* **Supplied material**:
━━━━━━━━━━━━━━━━━━━━━━━━━━━━━━

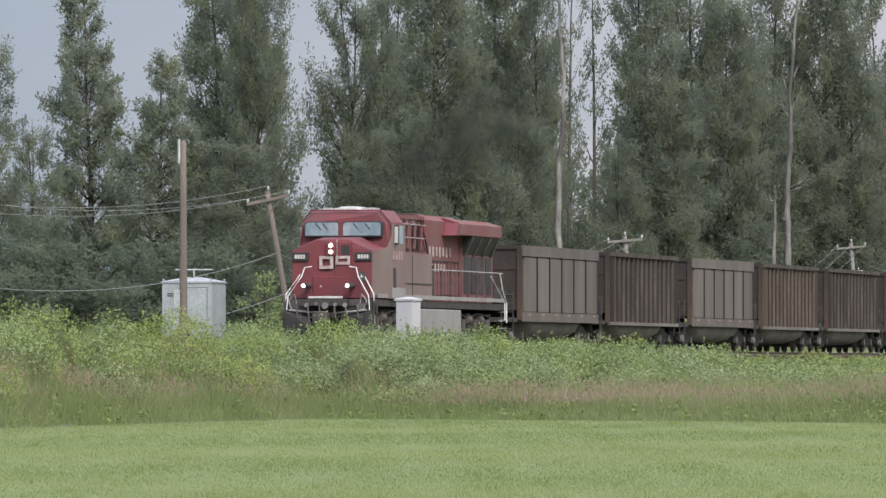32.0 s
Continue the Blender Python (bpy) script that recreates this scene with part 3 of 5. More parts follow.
def heaps(rng, x, y, z, rad, leaf, per, up=0.55):
    """Loose round heaps of leaves."""
    off = rng.normal(size=(len(x), per, 3))
    off /= np.linalg.norm(off, axis=2)[..., None]
    off *= rng.uniform(0.62, 1.0, size=(len(x), per, 1)) * rad[:, None, None]
    c = (np.stack([x, y, z], 1)[:, None, :] + off).reshape(-1, 3)
    return leaf_cards(rng, c, np.repeat(leaf, per)[:, None], up, 1.4, (off / rad[:, None, None]).reshape(-1, 3))


# tall grass on the foot of the bank
b, d, x, y = scatter(rng, 1900000, -122, 96, 165, 420, 1.0)
e = edge_of_field(b)
p = side_of(x, y)
deep = (d - e) / np.where(p < 13, 13.0, 42.0)
keep = (d > e - 0.6 + 0.7 * wave(x, y, 2.5, 9.0)) & (p > 2.6) & (deep < 1.0 + 0.4 * wave(x, y, 5.0, 2.0))
b, d, x, y, p, e = b[keep], d[keep], x[keep], y[keep], p[keep], e[keep]
z = ground_z(x, y) - 0.03
h = (0.76 + 0.30 * wave(x, y, 6.0) + 0.24 * wave(x, y, 2.0, 1.0)) * rng.uniform(0.35, 1.2, len(x)) * np.clip(0.4 + (d - e) / 6, 0.4, 1.0)
v = blades(rng, x, y, z, h, 0.024 * rng.uniform(0.6, 1.4, len(x)), 0.9)
tagged(mesh_ob("tall_grass", v.reshape(-1, 3), np.arange(len(v) * 3).reshape(-1, 3), M["weed"]), "tall uncut green grass along the field's edge", "grass", kind="stuff")
# its reddish seed heads, in patches
pick = (rng.uniform(0, 1, len(x)) < np.clip(0.12 + 1.0 * wave(x, y, 13.0, 4.0) + 0.8 * wave(x, y, 4.0, 14.0) + np.interp(b, [66, 76], [0, 0.6]), 0.03, 1)) & (d - e > 3.2 + 1.8 * wave(x, y, 2.2, 17.0)) & (h > 0.46)
sx, sy, sz, sh = x[pick], y[pick], z[pick], h[pick]
v = blades(rng, sx + rng.normal(size=len(sx)) * 0.1, sy, sz + sh * rng.uniform(0.7, 1.05, len(sx)), np.full(len(sx), 0.12), np.full(len(sx), 0.019), 1.2)
tagged(mesh_ob("grass_seed_heads", v.reshape(-1, 3), np.arange(len(v) * 3).reshape(-1, 3), M["seed"]), "reddish-brown seed heads over the tall grass", "grass", kind="stuff")
# leafy weeds among the grass
pick = rng.uniform(0, 1, len(x)) < 0.02 * np.clip(0.5 + wave(x, y, 6.0, 8.0), 0.05, 1)
fx, fy, fz, fh = x[pick], y[pick], z[pick], h[pick]
v = heaps(rng, fx, fy, fz + fh * rng.uniform(0.3, 0.8, len(fx)), 0.16 * rng.uniform(0.6, 1.3, len(fx)), np.full(len(fx), 0.085), 14)
tagged(mesh_ob("leafy_weeds", v.reshape(-1, 3), card_faces(len(v)), M["forb"]), "yellow-green leafy weeds among the tall grass", "weeds", kind="stuff")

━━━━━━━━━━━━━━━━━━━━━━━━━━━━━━

* **Your instructions**:
Please write out all of the material above without changing a word, and omit any pictures.

* **Reply**:
32.0 s
Continue the Blender Python (bpy) script that recreates this scene with part 3 of 5. More parts follow.
def heaps(rng, x, y, z, rad, leaf, per, up=0.55):
    """Loose round heaps of leaves."""
    off = rng.normal(size=(len(x), per, 3))
    off /= np.linalg.norm(off, axis=2)[..., None]
    off *= rng.uniform(0.62, 1.0, size=(len(x), per, 1)) * rad[:, None, None]
    c = (np.stack([x, y, z], 1)[:, None, :] + off).reshape(-1, 3)
    return leaf_cards(rng, c, np.repeat(leaf, per)[:, None], up, 1.4, (off / rad[:, None, None]).reshape(-1, 3))


# tall grass on the foot of the bank
b, d, x, y = scatter(rng, 1900000, -122, 96, 165, 420, 1.0)
e = edge_of_field(b)
p = side_of(x, y)
deep = (d - e) / np.where(p < 13, 13.0, 42.0)
keep = (d > e - 0.6 + 0.7 * wave(x, y, 2.5, 9.0)) & (p > 2.6) & (deep < 1.0 + 0.4 * wave(x, y, 5.0, 2.0))
b, d, x, y, p, e = b[keep], d[keep], x[keep], y[keep], p[keep], e[keep]
z = ground_z(x, y) - 0.03
h = (0.76 + 0.30 * wave(x, y, 6.0) + 0.24 * wave(x, y, 2.0, 1.0)) * rng.uniform(0.35, 1.2, len(x)) * np.clip(0.4 + (d - e) / 6, 0.4, 1.0)
v = blades(rng, x, y, z, h, 0.024 * rng.uniform(0.6, 1.4, len(x)), 0.9)
tagged(mesh_ob("tall_grass", v.reshape(-1, 3), np.arange(len(v) * 3).reshape(-1, 3), M["weed"]), "tall uncut green grass along the field's edge", "grass", kind="stuff")
# its reddish seed heads, in patches
pick = (rng.uniform(0, 1, len(x)) < np.clip(0.12 + 1.0 * wave(x, y, 13.0, 4.0) + 0.8 * wave(x, y, 4.0, 14.0) + np.interp(b, [66, 76], [0, 0.6]), 0.03, 1)) & (d - e > 3.2 + 1.8 * wave(x, y, 2.2, 17.0)) & (h > 0.46)
sx, sy, sz, sh = x[pick], y[pick], z[pick], h[pick]
v = blades(rng, sx + rng.normal(size=len(sx)) * 0.1, sy, sz + sh * rng.uniform(0.7, 1.05, len(sx)), np.full(len(sx), 0.12), np.full(len(sx), 0.019), 1.2)
tagged(mesh_ob("grass_seed_heads", v.reshape(-1, 3), np.arange(len(v) * 3).reshape(-1, 3), M["seed"]), "reddish-brown seed heads over the tall grass", "grass", kind="stuff")
# leafy weeds among the grass
pick = rng.uniform(0, 1, len(x)) < 0.02 * np.clip(0.5 + wave(x, y, 6.0, 8.0), 0.05, 1)
fx, fy, fz, fh = x[pick], y[pick], z[pick], h[pick]
v = heaps(rng, fx, fy, fz + fh * rng.uniform(0.3, 0.8, len(fx)), 0.16 * rng.uniform(0.6, 1.3, len(fx)), np.full(len(fx), 0.085), 14)
tagged(mesh_ob("leafy_weeds", v.reshape(-1, 3), card_faces(len(v)), M["forb"]), "yellow-green leafy weeds among the tall grass", "weeds", kind="stuff")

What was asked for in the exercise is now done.